Think of viburnum as a full-service hotel for wildlife. The dense branching structure provides nesting habitat in spring and shelter from predators year-round. The flowers, which bloom in clusters of creamy white in late spring, attract the insects that warblers and vireos depend on during migration. Then, from late summer through the coldest months, the berries take over.

Those berries are the real draw. Viburnum fruit is high in fat and carbohydrates, which is exactly the fuel a bird burning calories to survive a February night needs. Cedar waxwings are practically addicted to them, arriving in flocks that can strip a shrub in an afternoon. Robins, bluebirds, catbirds, thrushes, and mockingbirds all compete for the crop. Some years, if the fruit persists long enough, you’ll find hermit thrushes working through the last of the berries in March, birds that most suburban gardeners rarely see up close.

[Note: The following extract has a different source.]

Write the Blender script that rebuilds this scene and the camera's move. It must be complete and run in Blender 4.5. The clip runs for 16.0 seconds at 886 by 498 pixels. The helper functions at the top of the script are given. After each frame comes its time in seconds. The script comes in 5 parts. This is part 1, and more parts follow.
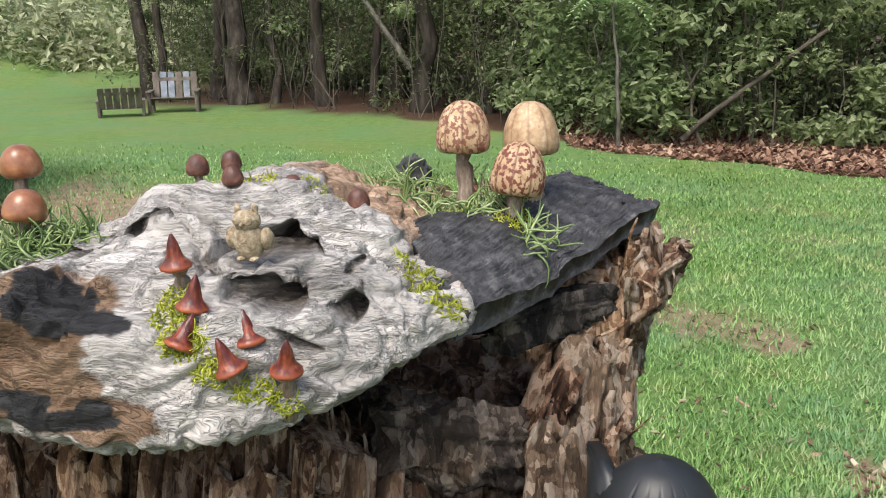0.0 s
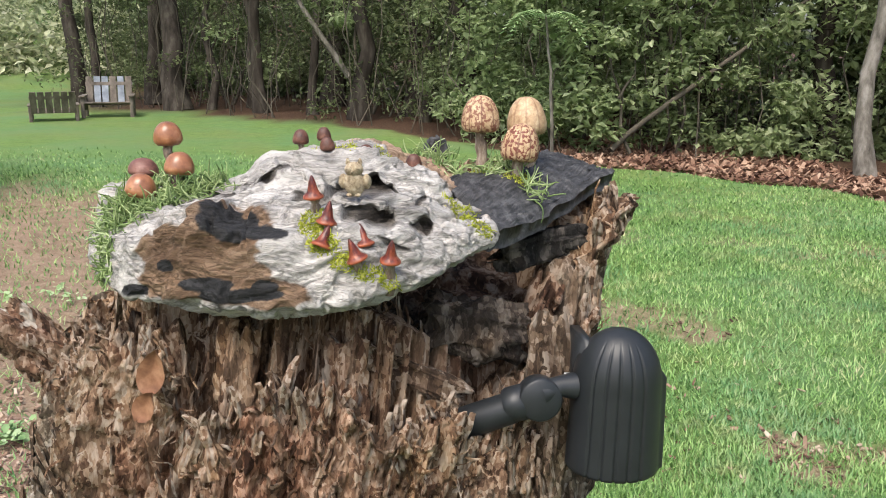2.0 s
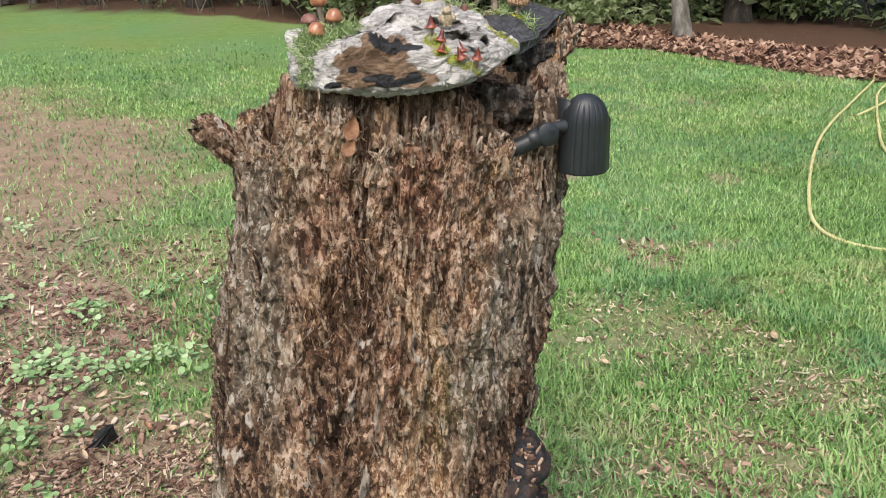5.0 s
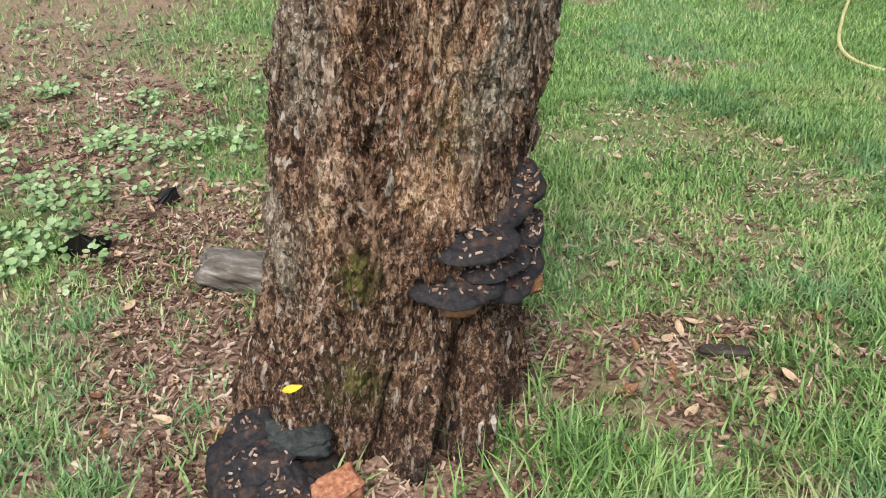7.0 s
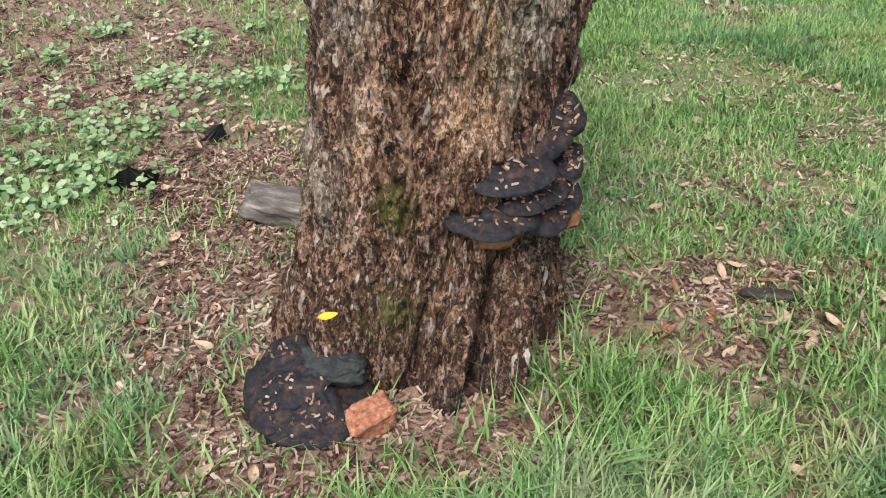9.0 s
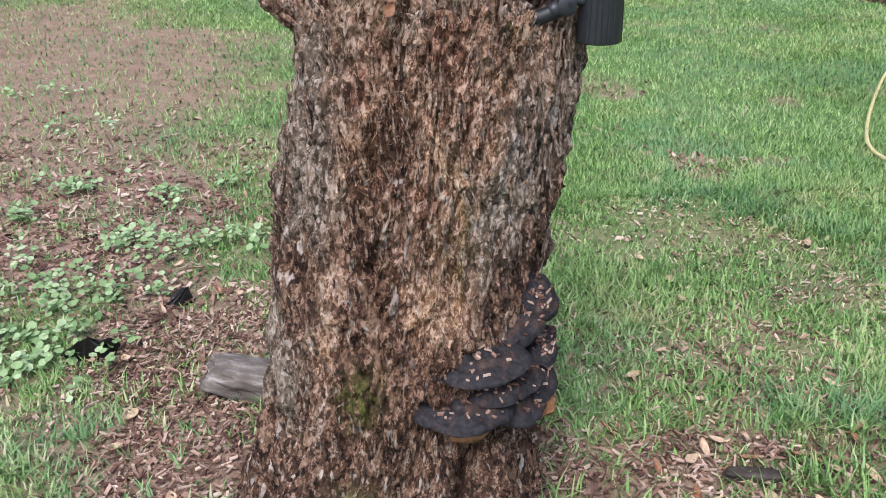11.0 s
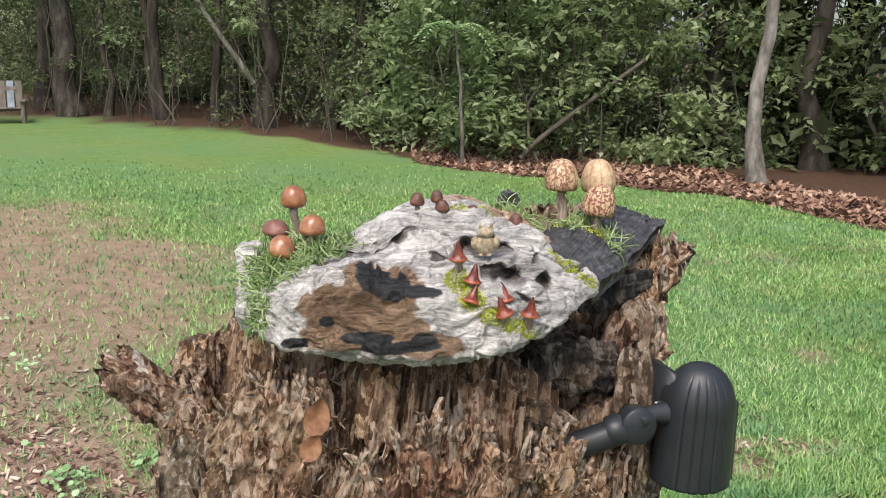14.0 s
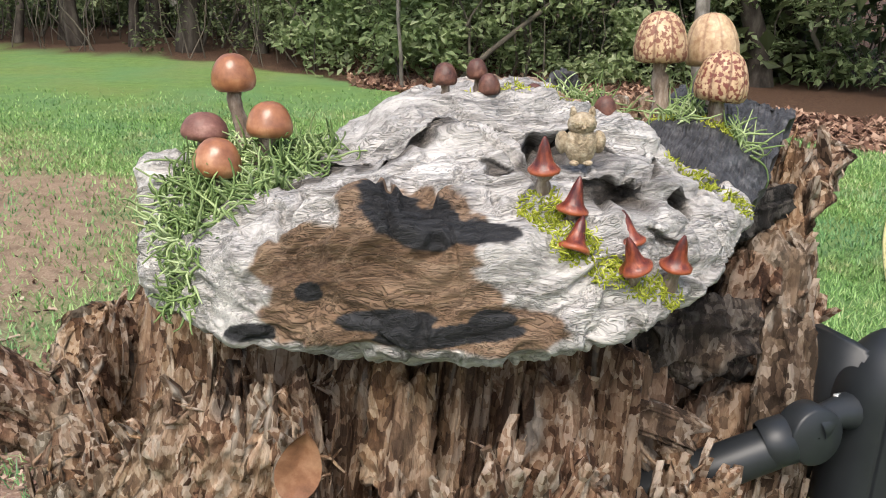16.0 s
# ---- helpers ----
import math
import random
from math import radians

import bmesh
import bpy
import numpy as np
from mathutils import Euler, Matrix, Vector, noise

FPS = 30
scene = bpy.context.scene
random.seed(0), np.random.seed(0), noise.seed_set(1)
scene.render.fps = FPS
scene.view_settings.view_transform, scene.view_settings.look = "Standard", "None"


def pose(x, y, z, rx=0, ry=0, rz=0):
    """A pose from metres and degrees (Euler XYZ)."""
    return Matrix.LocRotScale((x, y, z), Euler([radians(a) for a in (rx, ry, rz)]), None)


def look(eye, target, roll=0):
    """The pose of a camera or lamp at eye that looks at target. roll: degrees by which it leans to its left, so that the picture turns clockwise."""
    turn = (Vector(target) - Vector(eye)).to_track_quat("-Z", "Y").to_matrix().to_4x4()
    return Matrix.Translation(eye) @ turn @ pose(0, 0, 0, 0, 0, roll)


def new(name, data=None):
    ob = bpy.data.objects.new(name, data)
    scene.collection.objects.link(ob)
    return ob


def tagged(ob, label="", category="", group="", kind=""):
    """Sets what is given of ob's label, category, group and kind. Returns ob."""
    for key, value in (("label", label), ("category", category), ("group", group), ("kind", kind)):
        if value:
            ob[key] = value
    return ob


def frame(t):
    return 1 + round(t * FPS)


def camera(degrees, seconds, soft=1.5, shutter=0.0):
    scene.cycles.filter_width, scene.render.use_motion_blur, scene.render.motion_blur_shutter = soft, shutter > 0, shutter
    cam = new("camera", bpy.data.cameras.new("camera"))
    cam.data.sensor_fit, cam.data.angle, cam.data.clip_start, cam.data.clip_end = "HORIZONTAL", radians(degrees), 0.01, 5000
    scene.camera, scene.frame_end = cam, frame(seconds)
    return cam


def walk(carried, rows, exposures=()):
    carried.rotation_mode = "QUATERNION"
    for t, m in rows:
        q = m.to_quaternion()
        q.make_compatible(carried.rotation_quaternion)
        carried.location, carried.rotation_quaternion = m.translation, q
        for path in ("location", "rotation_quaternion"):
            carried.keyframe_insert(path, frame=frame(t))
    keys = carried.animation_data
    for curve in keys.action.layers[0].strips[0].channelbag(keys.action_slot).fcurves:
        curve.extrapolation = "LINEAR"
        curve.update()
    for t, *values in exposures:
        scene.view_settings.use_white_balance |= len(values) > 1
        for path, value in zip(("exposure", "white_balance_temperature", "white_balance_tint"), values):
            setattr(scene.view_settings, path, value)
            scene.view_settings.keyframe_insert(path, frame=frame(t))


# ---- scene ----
cam = camera(54.2, 16.0, soft=1.0)
PATH = [
    (0, (0.147, -0.012, 1.391), (-0.055, 1.922, 0.923), -1.1),
    (0.5, (0.152, -0.038, 1.388), (-0.118, 1.901, 0.98), -1.1),
    (1, (0.117, -0.091, 1.379), (-0.104, 1.867, 1.036), -1.4),
    (1.5, (0.078, -0.166, 1.418), (-0.013, 1.8, 1.063), -1.2),
    (2, (0.085, -0.268, 1.394), (0.039, 1.681, 0.946), 0.0),
    (2.5, (0.102, -0.413, 1.399), (0.081, 1.516, 0.871), 0.2),
    (3, (0.02, -0.499, 1.408), (0.138, 1.42, 0.856), -1.7),
    (3.2, (-0.031, -0.547, 1.414), (0.155, 1.366, 0.861), -2.8),
    (5.3, (-0.237, -0.948, 1.422), (0.069, 0.893, 0.702), -1.7),
    (5.5, (-0.21, -1.006, 1.41), (0.017, 0.843, 0.681), -2.1),
    (6, (-0.197, -1.114, 1.408), (-0.057, 0.702, 0.583), -2.5),
    (6.5, (-0.246, -1.181, 1.378), (-0.052, 0.578, 0.446), -1.4),
    (7, (-0.245, -1.227, 1.337), (-0.056, 0.49, 0.329), -0.7),
    (7.5, (-0.242, -1.261, 1.311), (-0.106, 0.434, 0.258), -0.9),
    (8, (-0.233, -1.278, 1.301), (-0.162, 0.398, 0.213), -1.5),
    (8.2, (-0.228, -1.282, 1.289), (-0.169, 0.387, 0.19), -1.6),
    (10.3, (-0.213, -1.185, 1.331), (-0.072, 0.549, 0.344), -1.3),
    (10.5, (-0.212, -1.181, 1.34), (-0.053, 0.575, 0.396), -1.2),
    (11, (-0.193, -1.137, 1.366), (-0.059, 0.673, 0.526), -1.2),
    (11.5, (-0.175, -1.081, 1.422), (-0.059, 0.773, 0.681), -1.6),
    (12, (-0.202, -0.963, 1.455), (-0.024, 0.929, 0.831), -1.5),
    (12.5, (-0.203, -0.821, 1.485), (0.004, 1.094, 0.948), -1.7),
    (13, (-0.133, -0.691, 1.492), (0.019, 1.243, 1.005), -0.8),
    (13.5, (-0.091, -0.521, 1.474), (0.045, 1.424, 1.026), 0.3),
    (14, (-0.12, -0.354, 1.461), (0.072, 1.588, 1.023), 0.7),
    (14.5, (-0.121, -0.237, 1.434), (0.063, 1.699, 0.968), 0.5),
    (15, (-0.074, -0.136, 1.394), (0.018, 1.798, 0.893), 0.4),
    (15.5, (-0.091, -0.067, 1.373), (0.0, 1.852, 0.816), -0.1),
    (16, (-0.154, -0.008, 1.373), (0.178, 1.871, 0.775), 0.2),
]
EXPOSURES = [(0, 0.86, 6500, 10), (1, 0.95, 6500, 10), (3.2, 0.98, 6500, 10), (5.3, 0.84, 6500, 10), (8.2, 0.78, 6500, 10), (10.3, 0.82, 5950, 20), (11, 0.82, 5900, 19),
             (11.5, 0.76, 5800, 15), (12.2, 0.8, 6000, 13), (13.2, 0.86, 6350, 11), (16, 0.93, 6500, 10)]
walk(cam, [(t, look(eye, target, roll)) for t, eye, target, roll in PATH], EXPOSURES)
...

A Cornell Lab of Ornithology study found that native berry-producing shrubs attract roughly three times more bird species than non-native ornamental alternatives. Viburnum consistently ranks among the top performers in that category, partly because it’s been co-evolving with North American birds for thousands of years. The berries are timed almost perfectly to align with fall migration and winter residency patterns.

The Hedge That Old Gardeners Actually Planted

There’s a reason this wasn’t just a specimen plant dropped in the middle of a lawn. Old gardeners planted viburnum as a hedge, a living wall, and that choice was deliberate. A single shrub is nice. A row of them, spaced three to four feet apart and allowed to fill in, becomes something else entirely: a corridor, a windbreak, a nesting colony.

Arrowwood Viburnum in particular was the hedge plant of choice across the eastern United States for generations. It tolerates shade, wet soil, clay, drought once established, and neglect. It grows eight to ten feet tall with a similar spread, meaning a hedge of five or six plants creates a serious privacy screen within a few seasons. No chemical hedge trimmer required, no annual replacement, no drama. Just steady, reliable growth and an annual spectacle of birds you’d otherwise need a nature trail to see.

The contrast with modern hedge choices is almost painful. Arborvitae, which lines millions of American backyards, offers almost no food value for wildlife. Leyland cypress, another popular choice, is similar in that regard. They provide structure but not sustenance. Planting them as your primary hedge is the landscape equivalent of building a beautiful dining room with no food in the kitchen.

How to Plant It and What to Expect

Viburnum is genuinely forgiving, but one point matters more than any other: most species produce more fruit when planted near at least one other viburnum of the same type for cross-pollination. A single plant may fruit lightly. Two plants, even ten feet apart, can transform the yield dramatically. Old gardeners knew this intuitively, which is why you rarely see viburnum planted alone in historic gardens.

For planting, fall is ideal. The cooler temperatures let roots establish without the stress of summer heat, and by the following spring the shrub hits the ground running. Choose a spot with at least four to six hours of sun for maximum berry production, though most species tolerate partial shade gracefully. Dig a hole twice as wide as the root ball, amend minimally (viburnum doesn’t love overly rich soil), and water deeply for the first season. After that, step back. The shrub handles itself.

Expect modest activity the first year or two, then a noticeable shift around year three. By then the canopy has filled in, the berry production has ramped up, and word seems to travel through the local bird population. Gardeners who have tracked this describe it almost like watching a neighborhood change: a few early adopters, then suddenly a community.

A Living Calendar You Don’t Have to Maintain

What makes viburnum so different from most “bird-friendly” plants marketed today is the timeline it covers. Spring flowers feed early insects and the birds that eat them. Summer’s dense foliage hosts nesting pairs. Fall berries fuel the migration rush. Winter’s persistent fruit keeps resident species alive through the hardest months. That’s 52 weeks of ecological function from a plant that asks almost nothing from you after its first summer.

The old gardeners who Planted this shrub weren’t following a trend. They were paying attention to what worked, season after season, year after year. There’s a quiet wisdom in that kind of observation, one that no garden center display or social media algorithm is going to replicate. The birds knew the value of these shrubs long before we started making lists about them.

Which raises a fair question for anyone looking at a bare fence line or a row of uninspiring arborvitae right now: what would your yard look like in three years if you made a different choice this spring?